* start SUPPLIED INFORMATION *
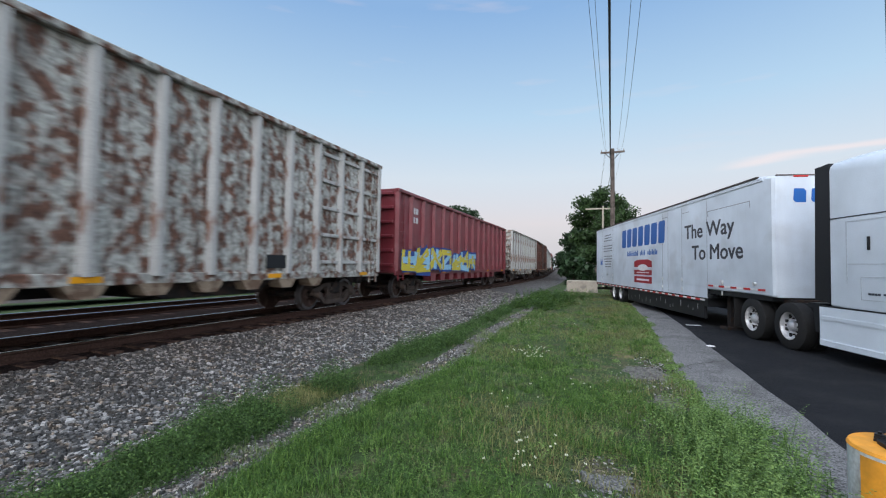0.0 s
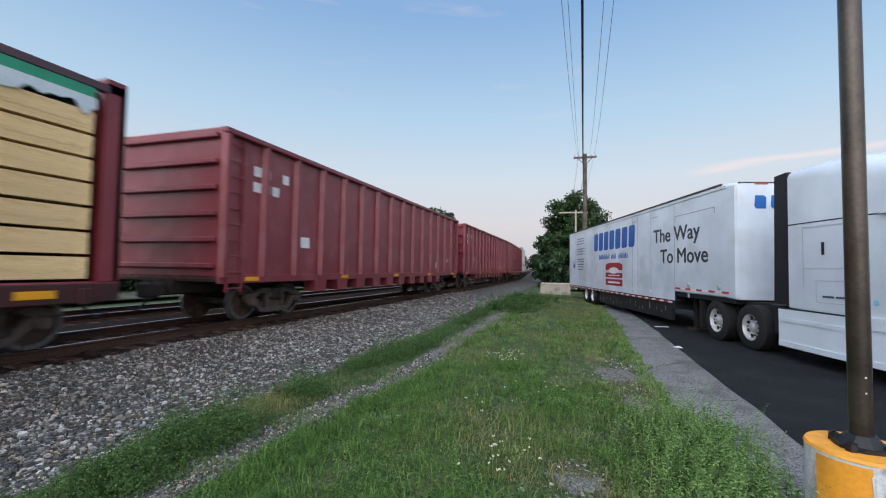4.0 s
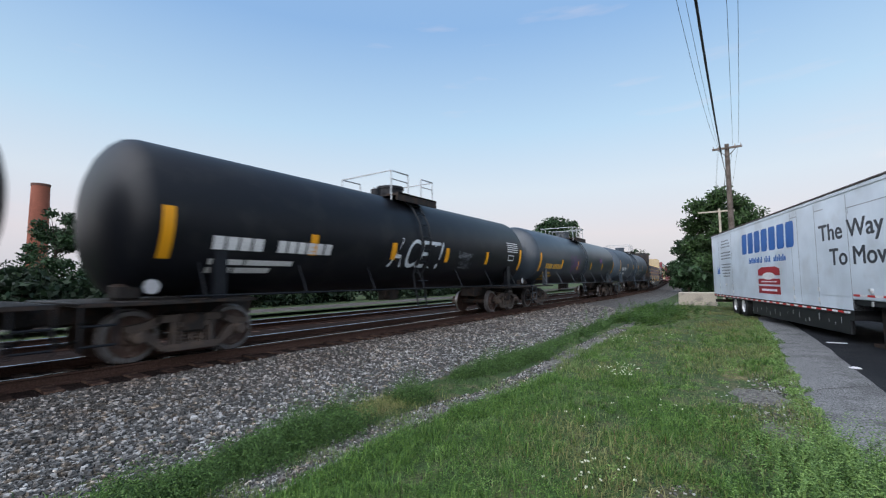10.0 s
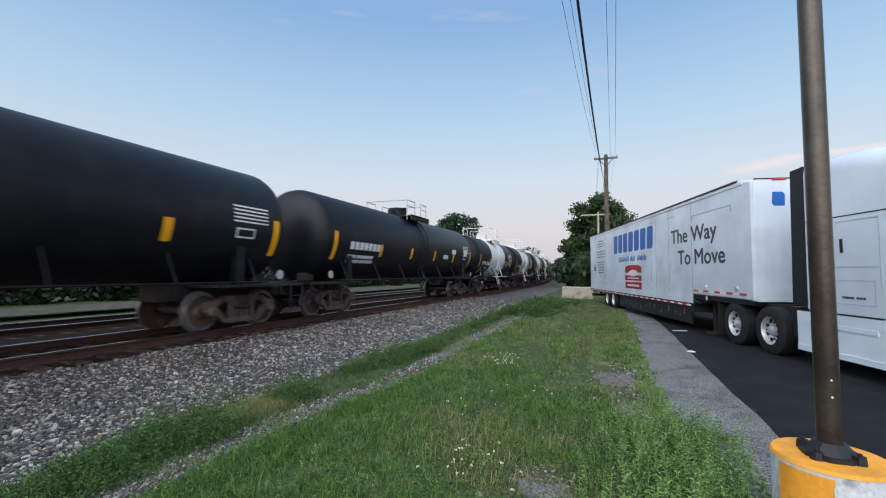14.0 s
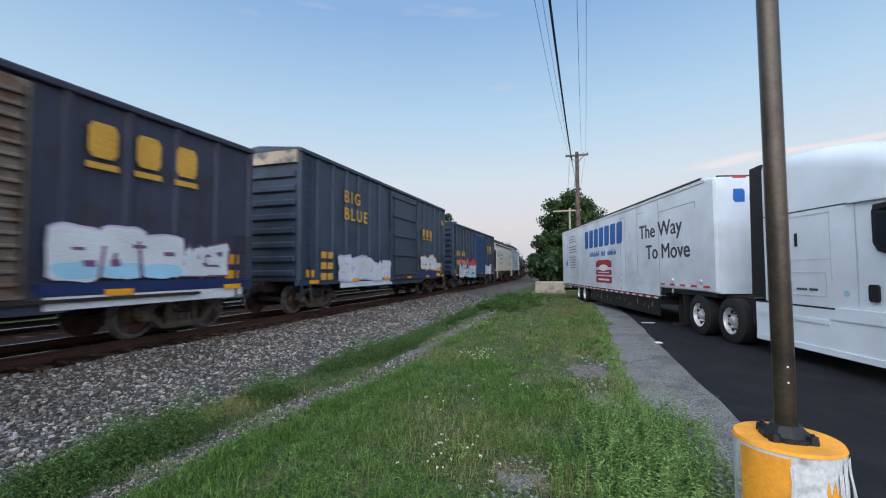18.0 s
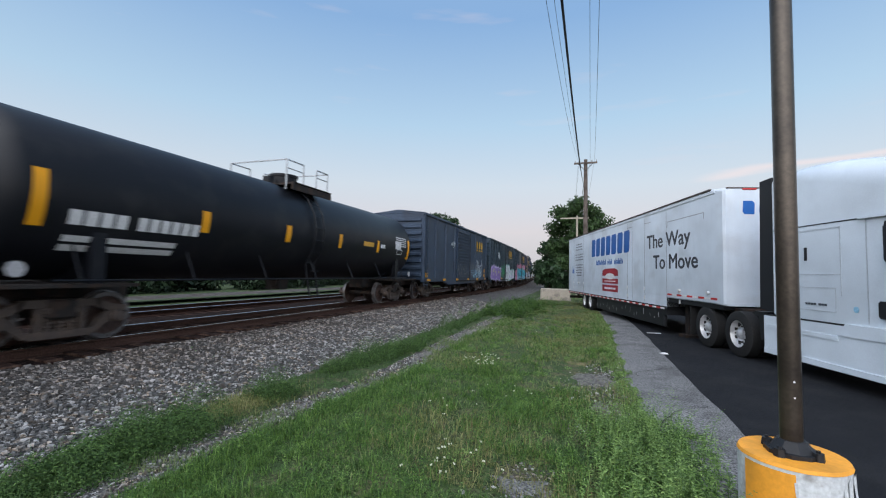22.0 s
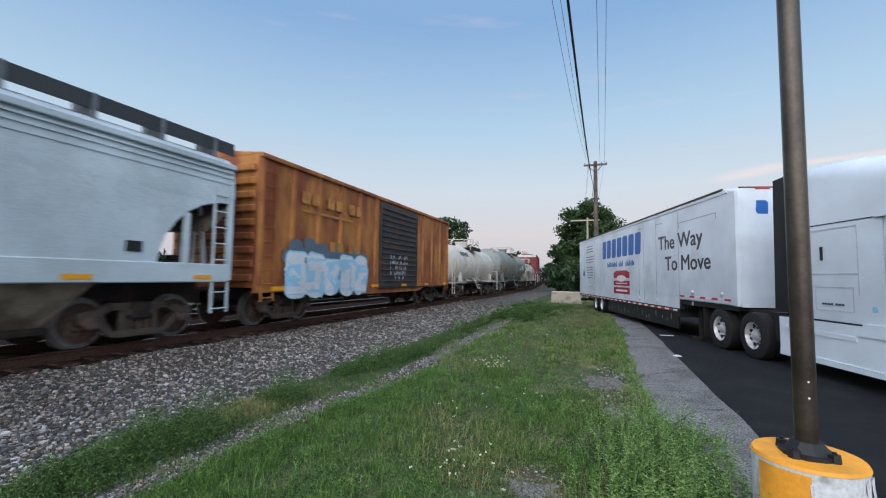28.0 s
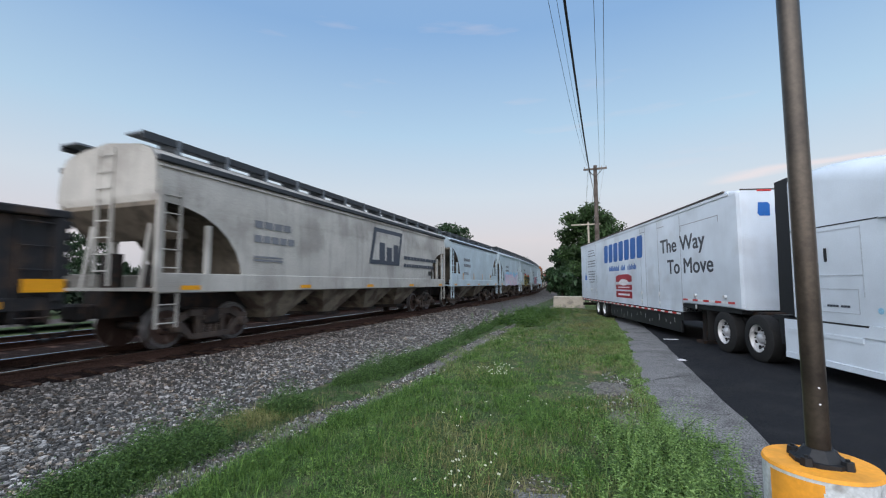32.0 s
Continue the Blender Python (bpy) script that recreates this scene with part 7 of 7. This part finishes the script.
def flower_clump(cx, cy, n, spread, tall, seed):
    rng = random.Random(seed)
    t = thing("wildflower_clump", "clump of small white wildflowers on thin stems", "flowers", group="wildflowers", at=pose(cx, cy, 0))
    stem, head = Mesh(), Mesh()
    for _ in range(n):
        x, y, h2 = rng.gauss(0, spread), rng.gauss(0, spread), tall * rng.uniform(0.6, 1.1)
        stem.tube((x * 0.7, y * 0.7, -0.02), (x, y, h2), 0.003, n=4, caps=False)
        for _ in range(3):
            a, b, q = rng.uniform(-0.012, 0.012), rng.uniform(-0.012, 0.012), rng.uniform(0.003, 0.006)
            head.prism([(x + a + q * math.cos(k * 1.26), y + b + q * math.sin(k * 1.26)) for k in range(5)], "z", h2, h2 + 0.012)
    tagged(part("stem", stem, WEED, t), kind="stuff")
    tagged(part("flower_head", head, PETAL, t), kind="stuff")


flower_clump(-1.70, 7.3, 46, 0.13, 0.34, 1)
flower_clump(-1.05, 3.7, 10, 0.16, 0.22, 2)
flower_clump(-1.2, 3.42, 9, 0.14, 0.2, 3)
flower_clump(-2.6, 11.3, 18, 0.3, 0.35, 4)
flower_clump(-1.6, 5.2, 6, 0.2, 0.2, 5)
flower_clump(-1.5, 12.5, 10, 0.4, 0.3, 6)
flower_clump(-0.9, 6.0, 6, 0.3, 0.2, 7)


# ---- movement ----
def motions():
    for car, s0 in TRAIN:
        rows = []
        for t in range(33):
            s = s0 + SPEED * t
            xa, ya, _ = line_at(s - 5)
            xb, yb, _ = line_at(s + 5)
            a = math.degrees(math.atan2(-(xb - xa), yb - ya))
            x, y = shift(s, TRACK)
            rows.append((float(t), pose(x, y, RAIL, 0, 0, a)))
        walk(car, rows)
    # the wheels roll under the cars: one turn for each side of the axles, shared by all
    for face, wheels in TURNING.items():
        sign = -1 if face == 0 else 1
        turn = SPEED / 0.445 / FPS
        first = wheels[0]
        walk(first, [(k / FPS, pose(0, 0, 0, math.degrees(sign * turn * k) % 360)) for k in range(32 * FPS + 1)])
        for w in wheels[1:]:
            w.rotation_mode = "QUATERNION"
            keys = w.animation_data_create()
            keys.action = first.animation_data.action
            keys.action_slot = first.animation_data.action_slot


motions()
* end SUPPLIED INFORMATION *
* [WHAT IS BEING ASKED]: Leave out all pictures, then copy the remaining material exactly.

* [ANSWER TO THIS TASK]:
0.0 s
4.0 s
10.0 s
14.0 s
18.0 s
22.0 s
28.0 s
32.0 s
Continue the Blender Python (bpy) script that recreates this scene with part 7 of 7. This part finishes the script.
def flower_clump(cx, cy, n, spread, tall, seed):
    rng = random.Random(seed)
    t = thing("wildflower_clump", "clump of small white wildflowers on thin stems", "flowers", group="wildflowers", at=pose(cx, cy, 0))
    stem, head = Mesh(), Mesh()
    for _ in range(n):
        x, y, h2 = rng.gauss(0, spread), rng.gauss(0, spread), tall * rng.uniform(0.6, 1.1)
        stem.tube((x * 0.7, y * 0.7, -0.02), (x, y, h2), 0.003, n=4, caps=False)
        for _ in range(3):
            a, b, q = rng.uniform(-0.012, 0.012), rng.uniform(-0.012, 0.012), rng.uniform(0.003, 0.006)
            head.prism([(x + a + q * math.cos(k * 1.26), y + b + q * math.sin(k * 1.26)) for k in range(5)], "z", h2, h2 + 0.012)
    tagged(part("stem", stem, WEED, t), kind="stuff")
    tagged(part("flower_head", head, PETAL, t), kind="stuff")


flower_clump(-1.70, 7.3, 46, 0.13, 0.34, 1)
flower_clump(-1.05, 3.7, 10, 0.16, 0.22, 2)
flower_clump(-1.2, 3.42, 9, 0.14, 0.2, 3)
flower_clump(-2.6, 11.3, 18, 0.3, 0.35, 4)
flower_clump(-1.6, 5.2, 6, 0.2, 0.2, 5)
flower_clump(-1.5, 12.5, 10, 0.4, 0.3, 6)
flower_clump(-0.9, 6.0, 6, 0.3, 0.2, 7)


# ---- movement ----
def motions():
    for car, s0 in TRAIN:
        rows = []
        for t in range(33):
            s = s0 + SPEED * t
            xa, ya, _ = line_at(s - 5)
            xb, yb, _ = line_at(s + 5)
            a = math.degrees(math.atan2(-(xb - xa), yb - ya))
            x, y = shift(s, TRACK)
            rows.append((float(t), pose(x, y, RAIL, 0, 0, a)))
        walk(car, rows)
    # the wheels roll under the cars: one turn for each side of the axles, shared by all
    for face, wheels in TURNING.items():
        sign = -1 if face == 0 else 1
        turn = SPEED / 0.445 / FPS
        first = wheels[0]
        walk(first, [(k / FPS, pose(0, 0, 0, math.degrees(sign * turn * k) % 360)) for k in range(32 * FPS + 1)])
        for w in wheels[1:]:
            w.rotation_mode = "QUATERNION"
            keys = w.animation_data_create()
            keys.action = first.animation_data.action
            keys.action_slot = first.animation_data.action_slot


motions()